If we keep track of our orbit as we progress, we can go a bit farther and illustrate the convergence of the orbit with a cobweb plot.

In [9]:
x0 = .1
x1 = x0
orbitx = [x1]
orbity = [x1]

x2 = np.cos(x1)
cnt = 0
while np.abs(x1-x2) > 10**(-8) and cnt < 100:
    orbitx.extend([x1,x2])
    orbity.extend([x2,x2])
    x1 = x2
    x2 = np.cos(x2)
    cnt = cnt + 1
xs = np.linspace(-0.2,1.2,100)
plt.plot(orbitx,orbity)
plt.plot(xs,np.cos(xs), 'k', linewidth=2)
plt.plot(xs,xs, 'k')
plt.plot(x0,x0,'go')
plt.plot(x2,x2,'ro')
Out[9]:
[<matplotlib.lines.Line2D at 0x10f3b8cc0>]

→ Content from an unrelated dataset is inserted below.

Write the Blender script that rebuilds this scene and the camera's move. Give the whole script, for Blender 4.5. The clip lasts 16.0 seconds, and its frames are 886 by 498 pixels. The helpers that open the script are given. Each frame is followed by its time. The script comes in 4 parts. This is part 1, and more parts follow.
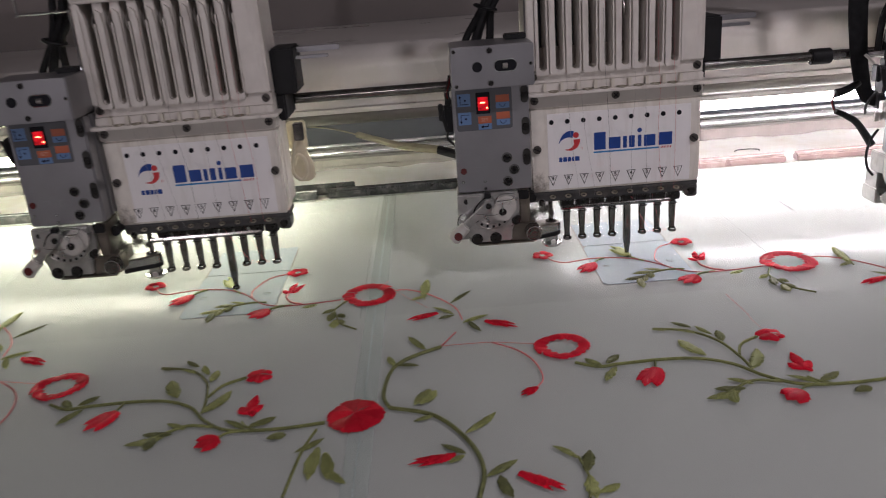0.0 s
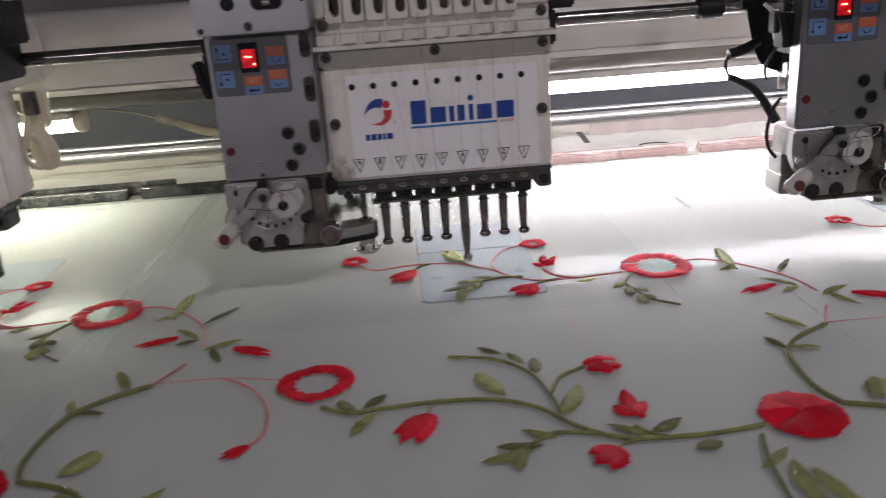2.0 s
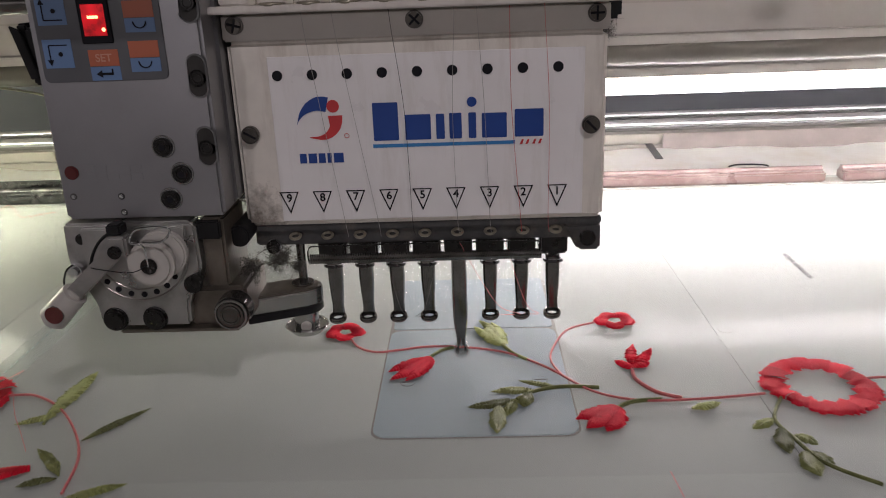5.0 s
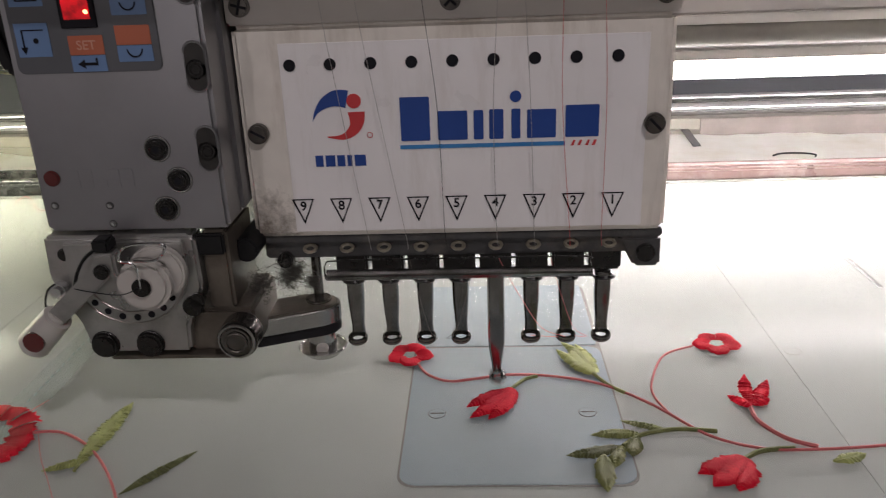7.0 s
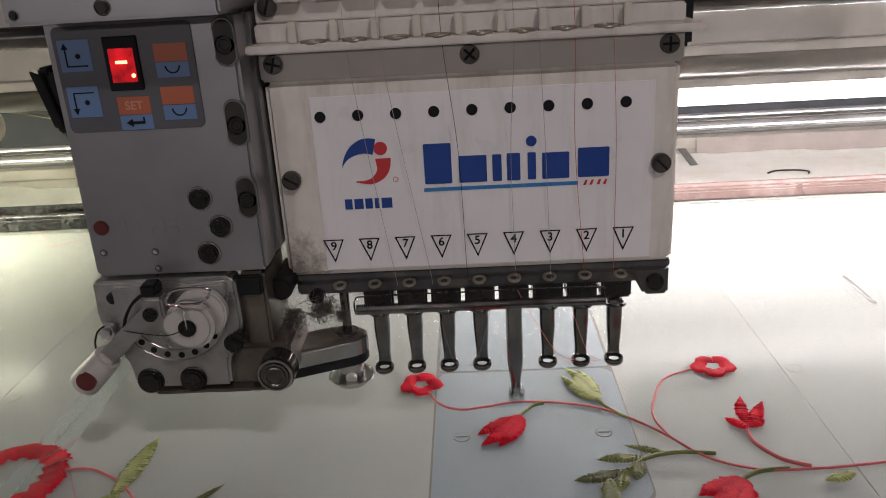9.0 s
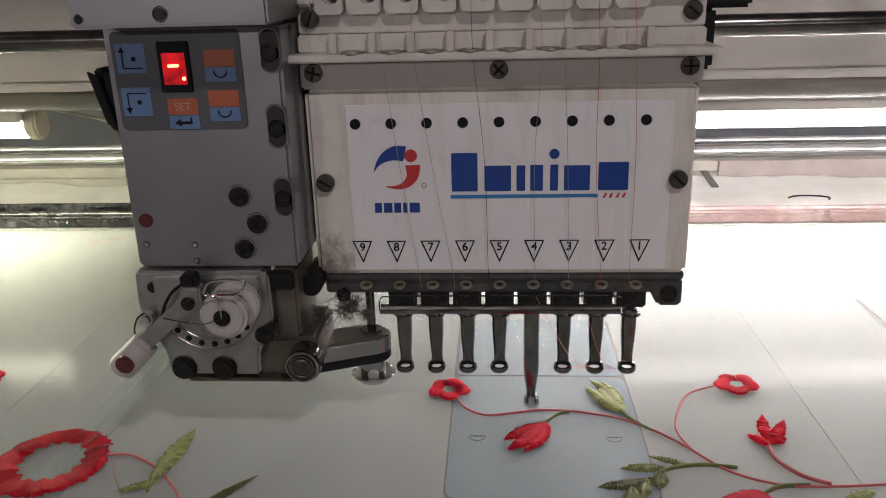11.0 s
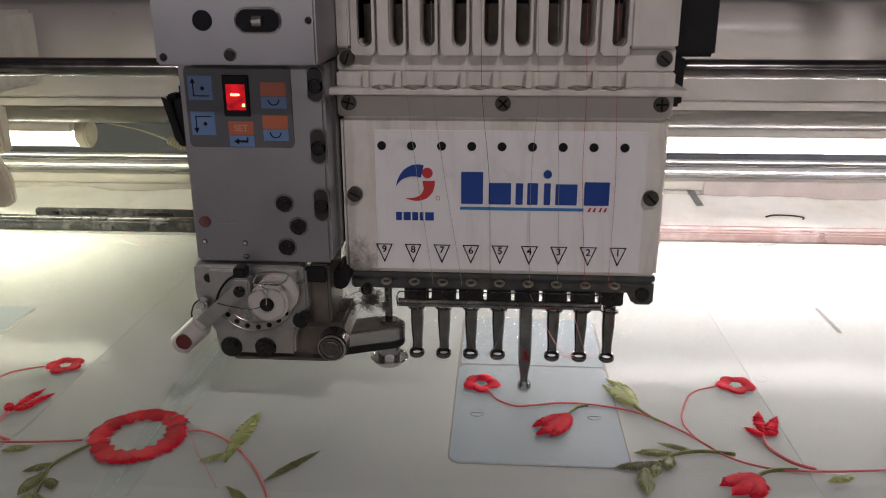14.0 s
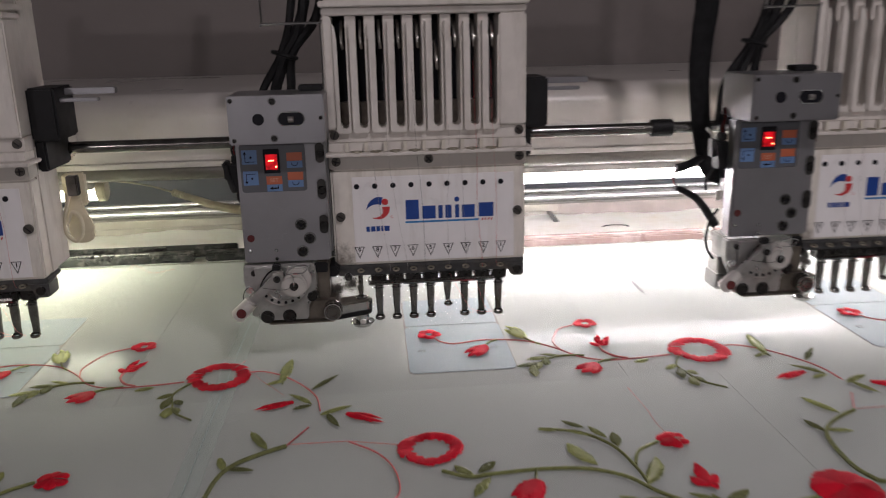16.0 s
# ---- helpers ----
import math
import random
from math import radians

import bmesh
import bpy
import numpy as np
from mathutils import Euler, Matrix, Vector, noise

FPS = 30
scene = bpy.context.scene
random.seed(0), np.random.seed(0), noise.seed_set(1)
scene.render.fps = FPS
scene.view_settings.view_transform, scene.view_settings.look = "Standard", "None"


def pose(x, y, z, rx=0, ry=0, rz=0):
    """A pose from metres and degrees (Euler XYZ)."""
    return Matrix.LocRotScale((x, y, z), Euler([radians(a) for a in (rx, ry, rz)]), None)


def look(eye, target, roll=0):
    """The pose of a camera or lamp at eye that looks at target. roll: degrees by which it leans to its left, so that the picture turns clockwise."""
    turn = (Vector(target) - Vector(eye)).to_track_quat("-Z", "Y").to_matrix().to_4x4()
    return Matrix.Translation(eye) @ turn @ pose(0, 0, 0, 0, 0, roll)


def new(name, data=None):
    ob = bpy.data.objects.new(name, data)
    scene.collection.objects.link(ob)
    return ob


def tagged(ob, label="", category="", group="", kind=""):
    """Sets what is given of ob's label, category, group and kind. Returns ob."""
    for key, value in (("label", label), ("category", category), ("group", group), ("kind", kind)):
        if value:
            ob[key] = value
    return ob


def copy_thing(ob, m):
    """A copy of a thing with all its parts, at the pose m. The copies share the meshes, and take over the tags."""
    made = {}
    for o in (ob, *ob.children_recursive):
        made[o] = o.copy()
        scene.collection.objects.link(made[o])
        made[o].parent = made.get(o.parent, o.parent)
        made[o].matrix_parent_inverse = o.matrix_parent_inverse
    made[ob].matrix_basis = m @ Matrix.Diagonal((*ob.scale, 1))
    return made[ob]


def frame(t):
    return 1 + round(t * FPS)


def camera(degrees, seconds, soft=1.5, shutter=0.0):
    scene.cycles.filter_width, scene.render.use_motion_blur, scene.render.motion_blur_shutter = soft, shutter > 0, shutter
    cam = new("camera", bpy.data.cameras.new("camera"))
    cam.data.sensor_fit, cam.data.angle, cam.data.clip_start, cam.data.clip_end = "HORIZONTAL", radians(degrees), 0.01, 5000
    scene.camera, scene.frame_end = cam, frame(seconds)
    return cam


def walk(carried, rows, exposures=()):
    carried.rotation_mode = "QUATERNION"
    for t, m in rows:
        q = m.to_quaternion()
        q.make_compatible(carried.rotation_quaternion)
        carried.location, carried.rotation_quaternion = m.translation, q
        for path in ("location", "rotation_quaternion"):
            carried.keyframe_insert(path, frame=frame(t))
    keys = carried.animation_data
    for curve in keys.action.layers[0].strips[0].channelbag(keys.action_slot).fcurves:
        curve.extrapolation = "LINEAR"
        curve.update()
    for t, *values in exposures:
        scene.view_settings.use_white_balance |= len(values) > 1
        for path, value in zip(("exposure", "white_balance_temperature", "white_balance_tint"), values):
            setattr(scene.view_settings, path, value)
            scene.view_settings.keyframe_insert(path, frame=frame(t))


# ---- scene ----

In my own images, I will often go a bit overboard with options to specify things exactly the way I want. I emphasize, this level of graphic detail is not your responsibility!

In [10]:
import matplotlib as mpl
plt.plot(orbitx,orbity)
plt.plot(xs,np.cos(xs), 'k', linewidth=2)
plt.plot(xs,xs, 'k')
plt.plot(x0,x0,'go')
plt.plot(x2,x2,'ro')

ax = plt.gca()
ax.set_aspect(1)
ax.set_ylim(-0.1,1.1)
ax.set_xlim(-0.1,1.1)
ax.set_xticks([1/2,1])
ax.set_yticks([1/2,1])

ax.spines['left'].set_position('zero')
ax.spines['right'].set_color('none')
ax.spines['bottom'].set_position('zero')
ax.spines['top'].set_color('none')

xaxis,yaxis = ax.findobj(mpl.axis.Axis)
xticks = xaxis.get_major_ticks()
for tick in xticks:
    tick.get_children()[1].set_color('w')
yticks = yaxis.get_major_ticks()
for tick in yticks:
    tick.get_children()[1].set_color('w')

A disturbing computation

Is addition associative?

In [11]:
0.1 + (0.2 + 0.3)
Out[11]:
0.6
In [12]:
(0.1+0.2) + 0.3
Out[12]:
0.6000000000000001

I guess that addition is not associative!